XmlNameTable: The Shiftstick of System.Xml

I spent much of today in a customer lab on performance in .NET applications covering best practices for System.Xml. As always the majority of people used XML somewhere in their application and needed to understand the performance implications of using one technique over another. One approach that I covered, among many others, is the use of the XmlNameTable class. This insignificant, yet crucial class, surfaces itself on all the classes in System.Xml that do some form of processing (XmlTextReader, XPathNavigator and XmlDocument) and like the shift stick on it car (gear stick if you live in the UK), is it an implementation detail that allows you to play with the performance of your XML processing.

Here is an example of it in use. Take this portion of an example XML document called invoices.xml that liist a number of LineItems for a given named customer.

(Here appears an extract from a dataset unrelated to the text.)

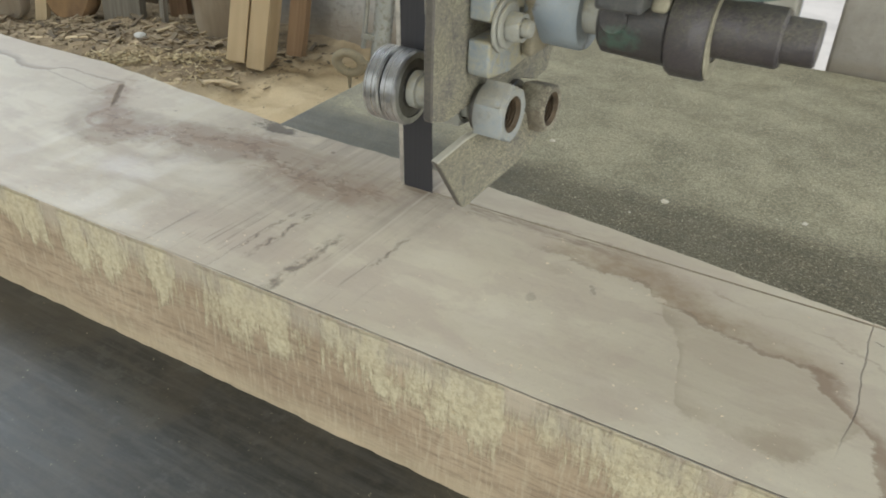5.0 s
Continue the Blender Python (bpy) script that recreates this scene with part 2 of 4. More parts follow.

<Invoices xmlns="https://example.invoice/invoices">

    <Invoice>

  <CustomerName>Levi</CustomerName>

      <LineItems>

      <LineItem>

      <ID>18148</ID>

            <Price>564</Price>

      <Description>A description</Description>

      </LineItem>

  </LineItems>

     </Invoice>

...

 </Invoices>

 

The following code uses the XmlTextReader with and without an XmlNameTable. The XmlNameTable enables object reference comparison rather than string value comparison and is useful in documents with many repeating known elements, attributes or namespaces which are automatically added to the XmlReaders XmlNameTable, a process called atomization. This allows you to then added your own names to the nametable and perform efficicent object comparisons rather than character by character string comparisons.

 

static void RunPerfNameTable()

{

      Console.WriteLine("** XmlNameTable vs No XmlNameTable **");

      // Warm up run

      PerfNoNameTable("invoices.xml");

      for (int i=0;i<5;i++)

      {

            PerfNoNameTable("invoices.xml");

            PerfNameTable("invoices.xml");

      }

      Console.ReadLine();

}

static void PerfNoNameTable(string filename)

{

     int start = 0, stop = 0, invoicecount = 0, lineitemcount = 0;

     Console.WriteLine("Reading XML without NameTable comparison");

      start = Environment.TickCount;

      for (int i = 0; i < 80; i++)

      {

            //Create the reader.

            XmlTextReader reader = new XmlTextReader(filename);

            while (reader.Read())

            {

                  if ("Invoice" == reader.LocalName)

                  {

                        invoicecount++;

                  }

                  if ("LineItem" == reader.LocalName)

                  {

                        lineitemcount++;

                  }

            }

      }

      stop = Environment.TickCount;

      Console.WriteLine("XmlTextReader document parsing time in ms WITHOUT NameTable: " + (stop - start).ToString());

}

static void PerfNameTable(string filename)

{

      int start = 0, stop = 0, invoicecount = 0, lineitemcount = 0;

      NameTable nt = new NameTable();

      object invoice = nt.Add("Invoice");

      object lineitem = nt.Add("LineItem");

      Console.WriteLine("Reading XML WITH NameTable comparison");

      start = Environment.TickCount;

      for (int i = 0; i < 80; i++)

      {

            XmlTextReader reader = new XmlTextReader(filename, nt);

            while (reader.Read())

            {

            // Cache the local name to the reader.LocalName property

               object localname = reader.LocalName;

               // comparison between object references. This just compares pointers

               if (invoice == localname)

               {

                     invoicecount++;

               }

               // comparison between object references. This just compares pointers

               if (lineitem == localname)

               {

                     lineitemcount++;

               }

          }

      }

      stop = Environment.TickCount;

      Console.WriteLine("XmlTextReader document parsing time in ms WITH NameTable: " + (stop - start).ToString());

}

The crucial piece of code shown above is this line which performs two things

                  object localname = reader.LocalName;

 

1) This caches the call to the LocalName property which in the V1 implementation of the XmlReader prevents two virtual method calls one public and the other internal each time this property is accessed.

2) Allows the Localname to be compared as an object reference multiple times via reference comparison such as in this line of code

 

                  if (invoice == localname)

 

The end result is a performance increase for parsing a 230kb XML file on a machine with a  PIII processor and 1Gb memory of around 6-9%. This is not enormous, but in scenarios where there is a high through-put of  XML documents or the documents are large (>200kb) then using the XmlNameTable gives you enough of a performance benefit to make it worthwhile especially if your processing starts to spans multiple XML components in a piplelining scenario and the XmlNameTable is shared across them i.e. XmlTextReader->XmlDocument->XslTransform.